In this guide, we provide an explanation on what is crypto arbitrage trading and is it possible to make a profit from it. Apart from mere definitions, we go through different arbitrage strategies that are applicable to cryptos. We also define benefits and, more importantly, risks in indulging with crypto arbitrage trading.
What is Arbitrage Trading?
Simply said, the arbitrage trading is an activity of buying cryptocurrency at one place only to sell it on another. The process can happen in one, two, or even more platforms at the time, with one or more digital coins. Arbitrages a legal process, where investors seek out those assets that differ in value at different places.
Additionally, arbitrage can be done on time basis, where investors bet on future value for the same, or more assets. Thus, it is easy to see why so many traders use bots and AI programs to help them gather data.
Cryptocurrencies are a really good sphere for arbitrage trade due to their high volatility. The price can fluctuate by large margins during a single day, leaving a lot of room for day trading. Add to that decentralization, as platforms offer different prices and you have a perfect playground for such trading.
With arbitrage trading, crypto investors capitalize on exchange rate differences in several platforms. Theoretically speaking, it is possible to purchase bitcoin in Coinbase for $6.400 to sell in CEX.IO for $6.500. Since each platform has separate pricing policies, arbitrage trading takes advantage of these to reap profits from market fluctuations.
Keep in mind that small differences usually entail large volumes for trade to make any sort of profit. Many engage in arbitrage trading, including big corporations, meaning that changes are short-lived.
Types of Crypto Arbitrage Trading
Cryptocurrencies experience large changes in value within minutes sometimes. Thus, different strategies can be used to keep up with the market trends. There are overall two main categories of arbitrage trading for digital currencies. These include spatial and pairing arbitrage trading strategies.

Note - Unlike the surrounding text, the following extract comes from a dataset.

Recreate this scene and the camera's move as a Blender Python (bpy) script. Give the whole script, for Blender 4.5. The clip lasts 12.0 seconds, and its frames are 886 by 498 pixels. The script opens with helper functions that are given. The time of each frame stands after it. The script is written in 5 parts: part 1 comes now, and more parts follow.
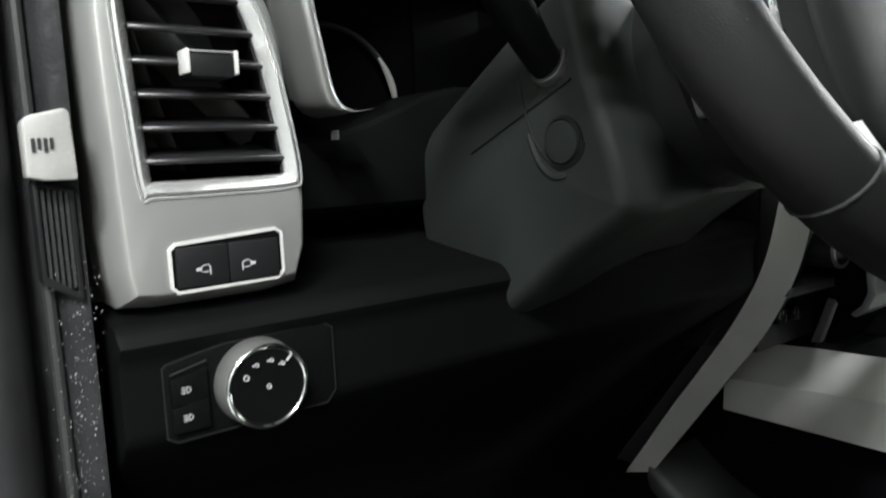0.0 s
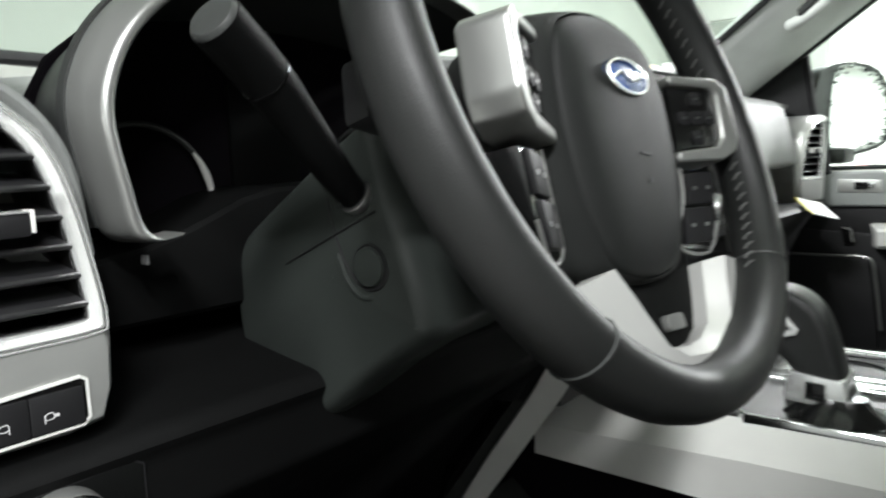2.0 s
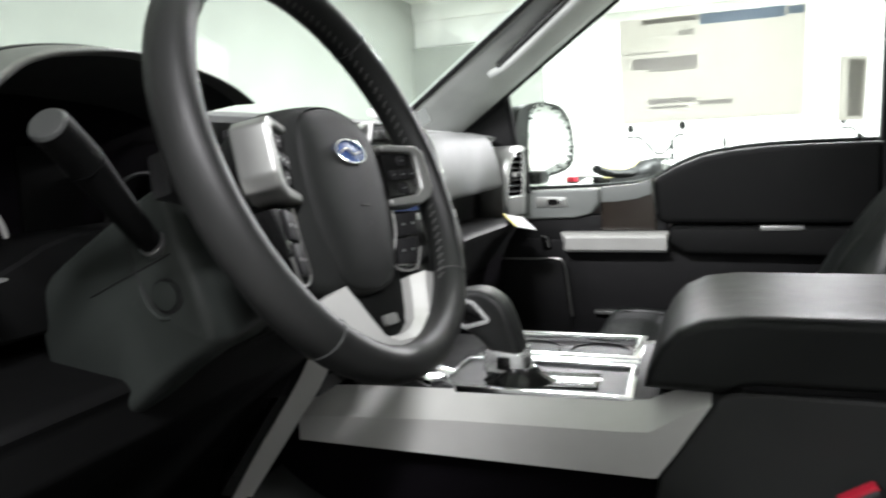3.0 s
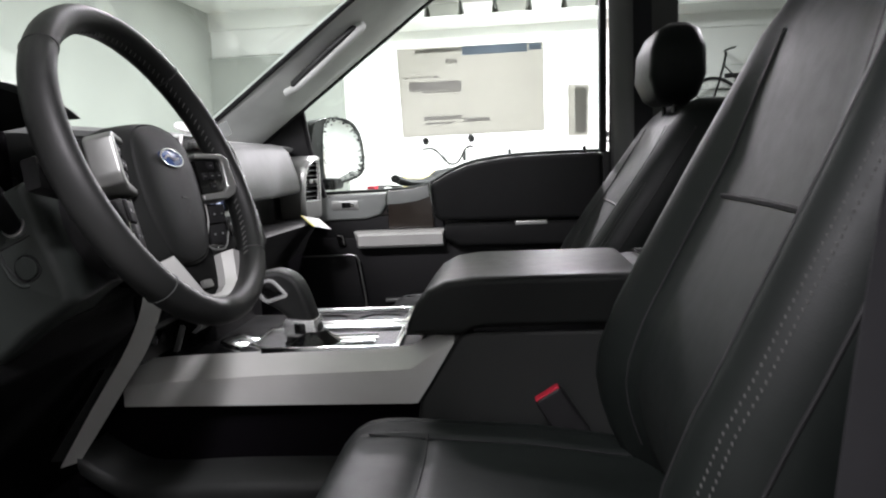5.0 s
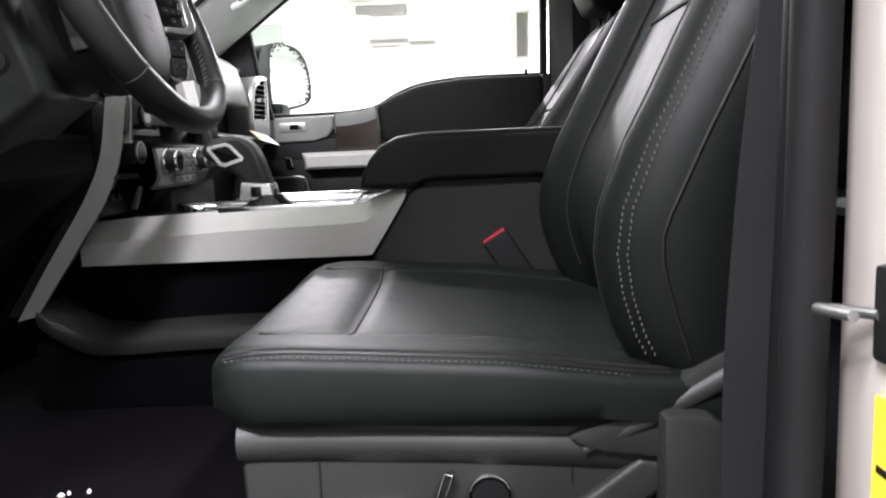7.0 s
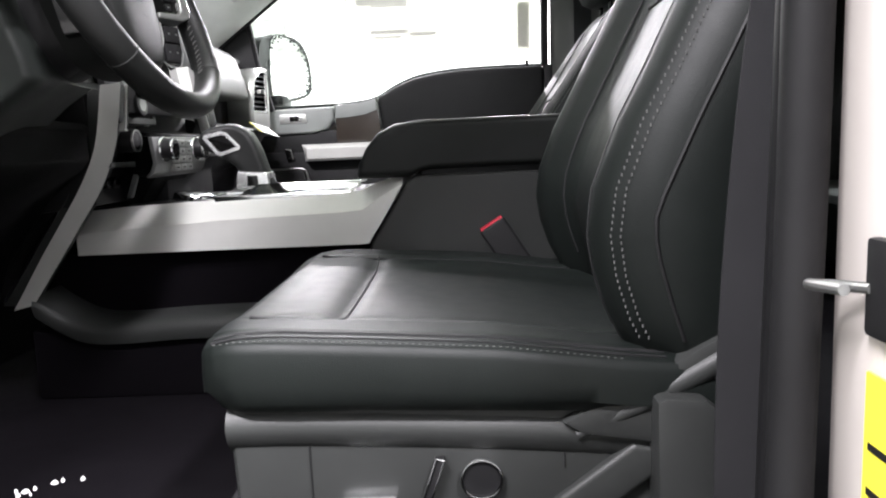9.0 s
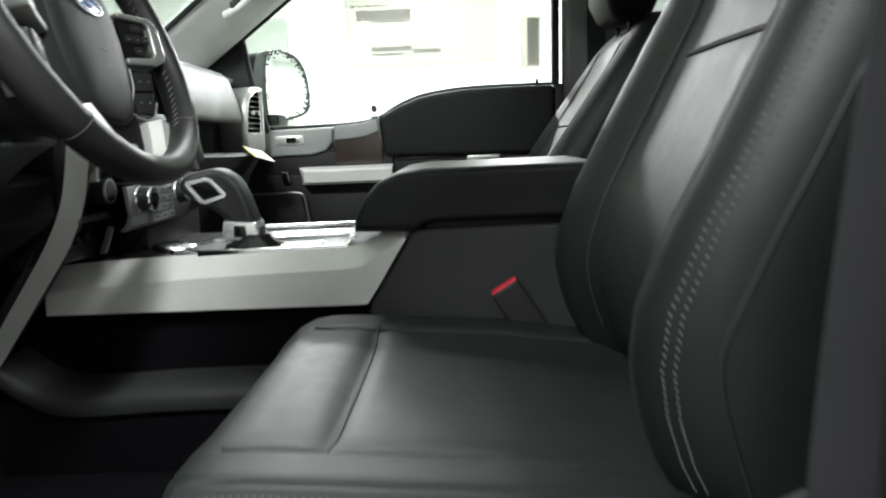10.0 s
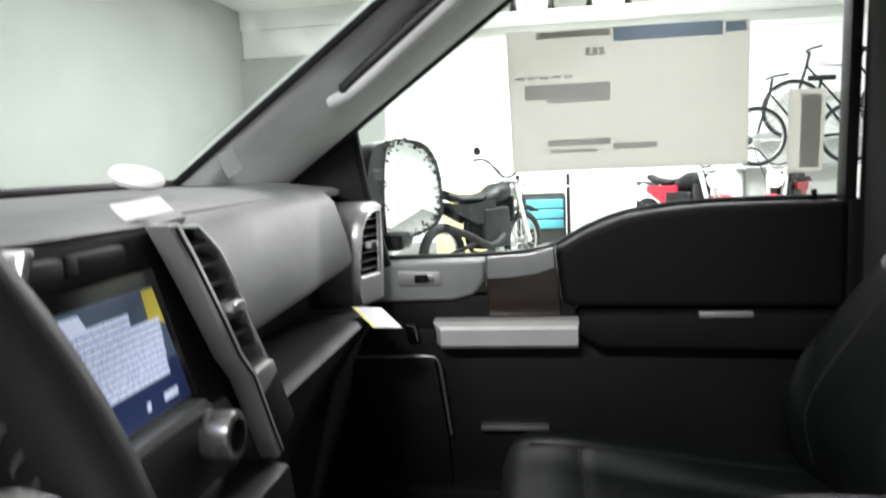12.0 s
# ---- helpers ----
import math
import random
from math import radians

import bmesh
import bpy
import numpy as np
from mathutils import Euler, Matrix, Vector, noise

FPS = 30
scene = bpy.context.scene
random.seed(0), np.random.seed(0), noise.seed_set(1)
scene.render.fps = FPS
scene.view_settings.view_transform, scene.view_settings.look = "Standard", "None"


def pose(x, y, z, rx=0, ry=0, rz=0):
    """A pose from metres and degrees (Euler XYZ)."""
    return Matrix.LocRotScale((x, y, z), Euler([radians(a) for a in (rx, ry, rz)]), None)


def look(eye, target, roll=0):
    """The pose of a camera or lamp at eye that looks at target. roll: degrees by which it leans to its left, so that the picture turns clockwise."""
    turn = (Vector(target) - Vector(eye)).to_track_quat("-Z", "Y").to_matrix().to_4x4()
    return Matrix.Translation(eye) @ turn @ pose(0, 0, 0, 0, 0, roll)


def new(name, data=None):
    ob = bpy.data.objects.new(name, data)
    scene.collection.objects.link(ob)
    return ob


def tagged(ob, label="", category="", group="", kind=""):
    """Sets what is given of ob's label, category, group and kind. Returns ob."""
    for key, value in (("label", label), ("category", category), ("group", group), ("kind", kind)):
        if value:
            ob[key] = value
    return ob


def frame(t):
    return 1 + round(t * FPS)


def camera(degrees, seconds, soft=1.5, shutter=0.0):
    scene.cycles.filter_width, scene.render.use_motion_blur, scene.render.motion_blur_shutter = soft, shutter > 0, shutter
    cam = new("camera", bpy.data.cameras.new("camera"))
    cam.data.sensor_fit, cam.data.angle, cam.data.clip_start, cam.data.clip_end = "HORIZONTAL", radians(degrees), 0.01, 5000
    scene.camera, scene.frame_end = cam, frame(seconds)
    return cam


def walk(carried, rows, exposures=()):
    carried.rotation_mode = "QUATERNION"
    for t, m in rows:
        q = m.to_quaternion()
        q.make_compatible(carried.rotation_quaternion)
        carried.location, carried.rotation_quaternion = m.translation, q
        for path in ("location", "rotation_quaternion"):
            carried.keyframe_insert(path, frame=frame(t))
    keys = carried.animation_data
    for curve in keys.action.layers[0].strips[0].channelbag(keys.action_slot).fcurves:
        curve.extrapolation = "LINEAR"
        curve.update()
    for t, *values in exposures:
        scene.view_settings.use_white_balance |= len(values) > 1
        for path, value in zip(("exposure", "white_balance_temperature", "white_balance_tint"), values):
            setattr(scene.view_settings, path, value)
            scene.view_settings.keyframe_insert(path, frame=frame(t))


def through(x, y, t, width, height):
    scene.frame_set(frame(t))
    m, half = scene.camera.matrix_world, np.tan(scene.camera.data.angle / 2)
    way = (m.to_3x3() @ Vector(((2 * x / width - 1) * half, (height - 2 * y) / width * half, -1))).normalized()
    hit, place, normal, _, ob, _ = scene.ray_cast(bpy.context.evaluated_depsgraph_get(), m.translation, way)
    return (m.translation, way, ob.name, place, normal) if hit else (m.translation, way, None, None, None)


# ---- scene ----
cam = camera(62.7, 12.0, soft=2.0, shutter=0.5)
PATH = [
    (0, (-0.8182, -0.1784, 1.1360), (0.3730, 1.3875, 0.8932), -2.6),
    (0.5, (-0.8143, -0.1596, 1.1578), (0.4444, 1.3528, 0.9170), -2.8),
    (1, (-0.8044, -0.1655, 1.1747), (0.5227, 1.2834, 0.9200), -2.3),
    (1.5, (-0.7944, -0.1774, 1.1876), (0.6059, 1.1992, 0.9239), -2.3),
    (2, (-0.8163, -0.2071, 1.2084), (0.6852, 1.0605, 0.9487), -2.2),
    (2.5, (-0.8945, -0.2616, 1.2272), (0.8052, 0.7255, 0.9755), -2.3),
    (3, (-0.9699, -0.3072, 1.2441), (0.8656, 0.3964, 0.9884), -2.6),
    (3.5, (-0.9837, -0.3588, 1.2550), (0.9181, 0.1397, 1.0002), -2.7),
    (3.7, (-0.9986, -0.3776, 1.2510), (0.9171, 0.0614, 0.9973), -2.6),
    (5.3, (-1.2573, -0.4004, 1.2272), (0.7031, -0.2458, 0.9745), -2.7),
    (5.5, (-1.2771, -0.4004, 1.2123), (0.6842, -0.2775, 0.9566), -2.7),
    (6, (-1.3039, -0.3895, 1.1578), (0.6605, -0.3241, 0.8962), -2.6),
    (6.5, (-1.2979, -0.3885, 1.0766), (0.6644, -0.3399, 0.8010), -2.6),
    (7, (-1.3068, -0.3826, 1.0330), (0.6545, -0.3389, 0.7525), -2.5),
    (7.2, (-1.3138, -0.3855, 1.0240), (0.6466, -0.3360, 0.7376), -2.5),
    (8.8, (-1.3078, -0.3905, 1.0181), (0.6505, -0.3320, 0.7227), -2.7),
    (9, (-1.3009, -0.3935, 1.0201), (0.6585, -0.3370, 0.7287), -2.6),
    (9.5, (-1.2791, -0.4014, 1.0518), (0.6793, -0.3419, 0.7564), -2.6),
    (10, (-1.1730, -0.3875, 1.0984), (0.7853, -0.3241, 0.7951), -2.5),
    (10.5, (-0.9084, -0.3508, 1.1459), (1.0490, -0.2864, 0.8357), -2.5),
    (11, (-0.7518, -0.3152, 1.1876), (1.2016, -0.1675, 0.8803), -2.5),
    (11.5, (-0.5695, -0.2309, 1.2302), (1.3790, -0.0139, 0.9358), -2.7),
    (11.8, (-0.4505, -0.1635, 1.2956), (1.4949, 0.1100, 1.0290), -2.6),
    (12, (-0.4188, -0.1368, 1.3263), (1.5286, 0.1477, 1.0894), -2.4),
]
EXPOSURES = [(0, 0.25, 6500, 10), (1.5, 0.35, 6500, 8), (2.5, 0.45, 6500, 13), (3.5, 0.05, 6500, 16), (5.3, -0.15, 6500, 21), (6, -0.15, 6500, 21), (7, 0.5, 6500, 21), (9, 0.85, 6500, 20), (10, 0.42, 6500, 9), (11, 0.25, 6500, 12), (12, -0.2, 6500, 18)]
walk(cam, [(t, look(eye, target, roll)) for t, eye, target, roll in PATH], EXPOSURES)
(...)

Spatial arbitrage refers to the investments made into two platforms. At one platform, the trader would conduct a long position as the trend allows it. At the same time, investors create short order in another platform, to counter the incoming change of the market’s direction. Through this channeling, trader hedges against fluctuations while keeping tabs open for different trends. This arbitrage tactic requires knowledge of the market, as well as on platform in terms of its size and liquidity.
Pairing arbitrage works mostly on one platform but with two cryptocurrencies. This is the most common strategy in crypto trading industry, as the market is volatile for all coins. Shorting the main crypto in the pair, trader capitalizes on changes made in both coins. USD/BTC is perhaps the biggest trading pair across different platforms at this point. You can check out how pairings work in a Binance snapshot below.
In both cases, there are several risks that traders should be aware of:
– Large fluctuations can set trading pairs and platforms into a direction that investors did not anticipate
– Price changes are quite fast while arbitrage trading takes time to conduct
– Fees associated with different platform can take out good portion of your profits
With this, we answered what is crypto arbitrage trading and is it possible to make a profit from it. Cryptos are highly volatile, proposing a perfect ground for arbitrage trading. However, the opportunity also comes with large risks, especially due to frequent price gangs. We would recommend starters to first learn the regular trade before delving deeper into the arbitrage investment.